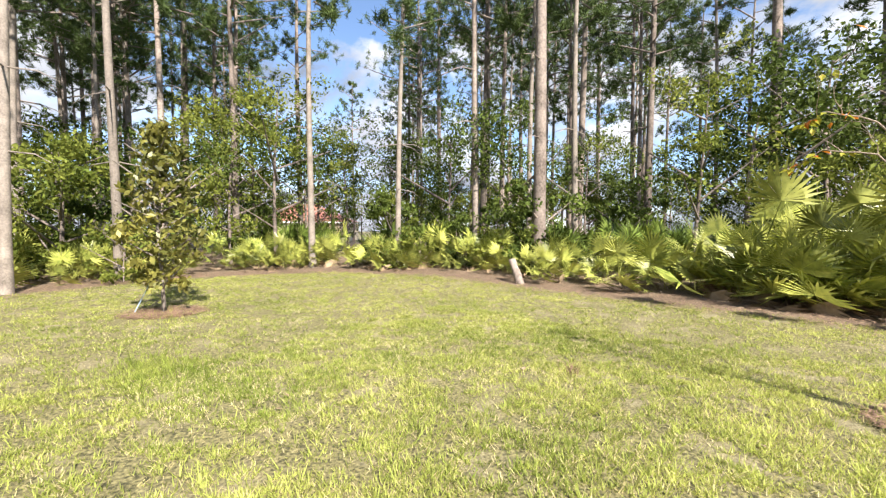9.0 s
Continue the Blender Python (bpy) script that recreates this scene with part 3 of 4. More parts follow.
# ---- door, frame and hinges ----
jx0, jx1, jz = 0.0, 0.865, 2.07  # brick shows 5 cm deep round the frame
frame_ob = boxes("door_frame", [((jx0, 0.076, -0.01), (jx0 + 0.035, 0.19, jz)), ((jx1 - 0.035, 0.076, -0.01), (jx1, 0.19, jz)), ((jx0 + 0.035, 0.076, jz - 0.035), (jx1 - 0.035, 0.19, jz))], M_FRAME, None, bevel=0.003)
tagged(frame_ob, "white painted exterior door frame", "door frame", kind="structure")
boxes("stop", [((jx0 + 0.035, 0.085, 0.02), (jx0 + 0.048, 0.148, jz - 0.035)), ((jx1 - 0.048, 0.085, 0.02), (jx1 - 0.035, 0.148, jz - 0.035)), ((jx0 + 0.048, 0.085, jz - 0.048), (jx1 - 0.048, 0.148, jz - 0.035))], M_FRAME, frame_ob, bevel=0.003)
boxes("brick_moulding", [((jx0 + 0.001, 0.050, -0.01), (jx0 + 0.03, 0.075, jz - 0.001)), ((jx1 - 0.03, 0.050, -0.01), (jx1 - 0.001, 0.075, jz - 0.001)), ((jx0 + 0.03, 0.050, jz - 0.03), (jx1 - 0.03, 0.075, jz - 0.001))], M_FRAME, frame_ob, bevel=0.005)
boxes("weather_strip", [((jx1 - 0.056, 0.149, 0.02), (jx1 - 0.036, 0.154, jz - 0.04))], M_GROOVE, frame_ob, "grey rubber weather strip")
box("threshold", (jx0 + 0.036, 0.02, -0.03), (jx1 - 0.036, 0.20, 0.012), M_STEEL, frame_ob, "metal threshold", bevel=0.004)
casing = boxes("trim", [((jx0 - 0.06, 0.167, 0.0), (jx0 + 0.004, 0.187, jz + 0.06)), ((jx1 - 0.004, 0.167, 0.0), (jx1 + 0.06, 0.187, jz + 0.06)), ((jx0 + 0.004, 0.167, jz - 0.004), (jx1 - 0.004, 0.187, jz + 0.06))], M_FRAME, None, bevel=0.003)
tagged(casing, "white inside casing round the door", "door casing", kind="structure")
DOOR_TURN = Matrix.Translation((0.862, 0.1935, 0.0)) @ Matrix.Rotation(radians(-0.35), 4, "Z")
door = box("door_1", (0.006, 0.0, 0.015), (0.80, 0.043, 2.03), M_DOOR, bevel=0.003)
box("edge", (-0.002, 0.0005, 0.015), (0.0055, 0.0425, 2.03), M_FRAME, door, "white hinge edge", bevel=0.002)
box("edge", (0.8005, 0.0, 0.015), (0.83, 0.062, 2.03), M_FRAME, door, "white weather strip edge", bevel=0.006)
handle = tubes("handle", [([(0.745, 0.043, 0.95), (0.745, 0.09, 0.95)], [0.012, 0.012]), ([(0.745, 0.09, 0.95), (0.64, 0.095, 0.95)], [0.009, 0.008])], M_STEEL, door, "nickel lever handle")
door.matrix_world = DOOR_TURN
tagged(door, "beige entry door swung fully open against the wall", "door", kind="structure")


def hinge(z):
    root = box("hinge", (0.8275, 0.1565, z), (0.8300, 0.1925, z + 0.10), M_STEEL, None, bevel=0.0008)
    bm = bmesh.new()
    for k in range(5):
        bmesh.ops.create_cone(bm, cap_ends=True, segments=12, radius1=0.0065, radius2=0.0065, depth=0.0185, matrix=Matrix.Translation((0.831, 0.197, z + 0.01 + k * 0.02)))
    part("knuckle", bm, M_STEEL, root)
    leaf = box("leaf", (-0.0045, 0.002, z), (-0.0022, 0.041, z + 0.10), M_STEEL, root, bevel=0.0008)
    leaf.matrix_world = DOOR_TURN
    for sy, sz in ((0.166, 0.018), (0.182, 0.03), (0.166, 0.06), (0.182, 0.082)):
        bm = bmesh.new()
        bmesh.ops.create_cone(bm, cap_ends=True, segments=10, radius1=0.004, radius2=0.003, depth=0.002, matrix=Matrix.Translation((0.8270, sy, z + sz)) @ Matrix.Rotation(radians(90), 4, "Y"))
        part("screw", bm, M_STEEL, root)
    return tagged(root, "satin nickel butt hinge on the door jamb", "hinge", "door hinges")


for hz in (0.22, 1.04, 1.82):
    hinge(hz)

outlet = box("outlet_box", (-0.47, -0.03, 0.68), (-0.36, 0.004, 0.76), M_GROOVE, bevel=0.006)
for ox in (-0.455, -0.405):
    box("socket_cover", (ox, -0.038, 0.695), (ox + 0.035, -0.029, 0.745), M_WHITE, outlet, "white socket cover", bevel=0.004)
tagged(outlet, "small grey outdoor outlet box on the brick wall", "outlet")
bib = box("hose_bib", (1.55, -0.06, 0.12), (1.585, 0.01, 0.155), M_STEEL, bevel=0.01)
box("valve_handle", (1.54, -0.075, 0.16), (1.595, -0.062, 0.172), M_DARK, bib, bevel=0.004)
tagged(bib, "small metal garden tap low on the brick wall", "tap")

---

> _GIVEN PROBLEM_: Write out each line again precisely as it appears, skipping every picture.

> _CORRECT ANSWER_:
9.0 s
Continue the Blender Python (bpy) script that recreates this scene with part 3 of 4. More parts follow.
# ---- door, frame and hinges ----
jx0, jx1, jz = 0.0, 0.865, 2.07  # brick shows 5 cm deep round the frame
frame_ob = boxes("door_frame", [((jx0, 0.076, -0.01), (jx0 + 0.035, 0.19, jz)), ((jx1 - 0.035, 0.076, -0.01), (jx1, 0.19, jz)), ((jx0 + 0.035, 0.076, jz - 0.035), (jx1 - 0.035, 0.19, jz))], M_FRAME, None, bevel=0.003)
tagged(frame_ob, "white painted exterior door frame", "door frame", kind="structure")
boxes("stop", [((jx0 + 0.035, 0.085, 0.02), (jx0 + 0.048, 0.148, jz - 0.035)), ((jx1 - 0.048, 0.085, 0.02), (jx1 - 0.035, 0.148, jz - 0.035)), ((jx0 + 0.048, 0.085, jz - 0.048), (jx1 - 0.048, 0.148, jz - 0.035))], M_FRAME, frame_ob, bevel=0.003)
boxes("brick_moulding", [((jx0 + 0.001, 0.050, -0.01), (jx0 + 0.03, 0.075, jz - 0.001)), ((jx1 - 0.03, 0.050, -0.01), (jx1 - 0.001, 0.075, jz - 0.001)), ((jx0 + 0.03, 0.050, jz - 0.03), (jx1 - 0.03, 0.075, jz - 0.001))], M_FRAME, frame_ob, bevel=0.005)
boxes("weather_strip", [((jx1 - 0.056, 0.149, 0.02), (jx1 - 0.036, 0.154, jz - 0.04))], M_GROOVE, frame_ob, "grey rubber weather strip")
box("threshold", (jx0 + 0.036, 0.02, -0.03), (jx1 - 0.036, 0.20, 0.012), M_STEEL, frame_ob, "metal threshold", bevel=0.004)
casing = boxes("trim", [((jx0 - 0.06, 0.167, 0.0), (jx0 + 0.004, 0.187, jz + 0.06)), ((jx1 - 0.004, 0.167, 0.0), (jx1 + 0.06, 0.187, jz + 0.06)), ((jx0 + 0.004, 0.167, jz - 0.004), (jx1 - 0.004, 0.187, jz + 0.06))], M_FRAME, None, bevel=0.003)
tagged(casing, "white inside casing round the door", "door casing", kind="structure")
DOOR_TURN = Matrix.Translation((0.862, 0.1935, 0.0)) @ Matrix.Rotation(radians(-0.35), 4, "Z")
door = box("door_1", (0.006, 0.0, 0.015), (0.80, 0.043, 2.03), M_DOOR, bevel=0.003)
box("edge", (-0.002, 0.0005, 0.015), (0.0055, 0.0425, 2.03), M_FRAME, door, "white hinge edge", bevel=0.002)
box("edge", (0.8005, 0.0, 0.015), (0.83, 0.062, 2.03), M_FRAME, door, "white weather strip edge", bevel=0.006)
handle = tubes("handle", [([(0.745, 0.043, 0.95), (0.745, 0.09, 0.95)], [0.012, 0.012]), ([(0.745, 0.09, 0.95), (0.64, 0.095, 0.95)], [0.009, 0.008])], M_STEEL, door, "nickel lever handle")
door.matrix_world = DOOR_TURN
tagged(door, "beige entry door swung fully open against the wall", "door", kind="structure")


def hinge(z):
    root = box("hinge", (0.8275, 0.1565, z), (0.8300, 0.1925, z + 0.10), M_STEEL, None, bevel=0.0008)
    bm = bmesh.new()
    for k in range(5):
        bmesh.ops.create_cone(bm, cap_ends=True, segments=12, radius1=0.0065, radius2=0.0065, depth=0.0185, matrix=Matrix.Translation((0.831, 0.197, z + 0.01 + k * 0.02)))
    part("knuckle", bm, M_STEEL, root)
    leaf = box("leaf", (-0.0045, 0.002, z), (-0.0022, 0.041, z + 0.10), M_STEEL, root, bevel=0.0008)
    leaf.matrix_world = DOOR_TURN
    for sy, sz in ((0.166, 0.018), (0.182, 0.03), (0.166, 0.06), (0.182, 0.082)):
        bm = bmesh.new()
        bmesh.ops.create_cone(bm, cap_ends=True, segments=10, radius1=0.004, radius2=0.003, depth=0.002, matrix=Matrix.Translation((0.8270, sy, z + sz)) @ Matrix.Rotation(radians(90), 4, "Y"))
        part("screw", bm, M_STEEL, root)
    return tagged(root, "satin nickel butt hinge on the door jamb", "hinge", "door hinges")


for hz in (0.22, 1.04, 1.82):
    hinge(hz)

outlet = box("outlet_box", (-0.47, -0.03, 0.68), (-0.36, 0.004, 0.76), M_GROOVE, bevel=0.006)
for ox in (-0.455, -0.405):
    box("socket_cover", (ox, -0.038, 0.695), (ox + 0.035, -0.029, 0.745), M_WHITE, outlet, "white socket cover", bevel=0.004)
tagged(outlet, "small grey outdoor outlet box on the brick wall", "outlet")
bib = box("hose_bib", (1.55, -0.06, 0.12), (1.585, 0.01, 0.155), M_STEEL, bevel=0.01)
box("valve_handle", (1.54, -0.075, 0.16), (1.595, -0.062, 0.172), M_DARK, bib, bevel=0.004)
tagged(bib, "small metal garden tap low on the brick wall", "tap")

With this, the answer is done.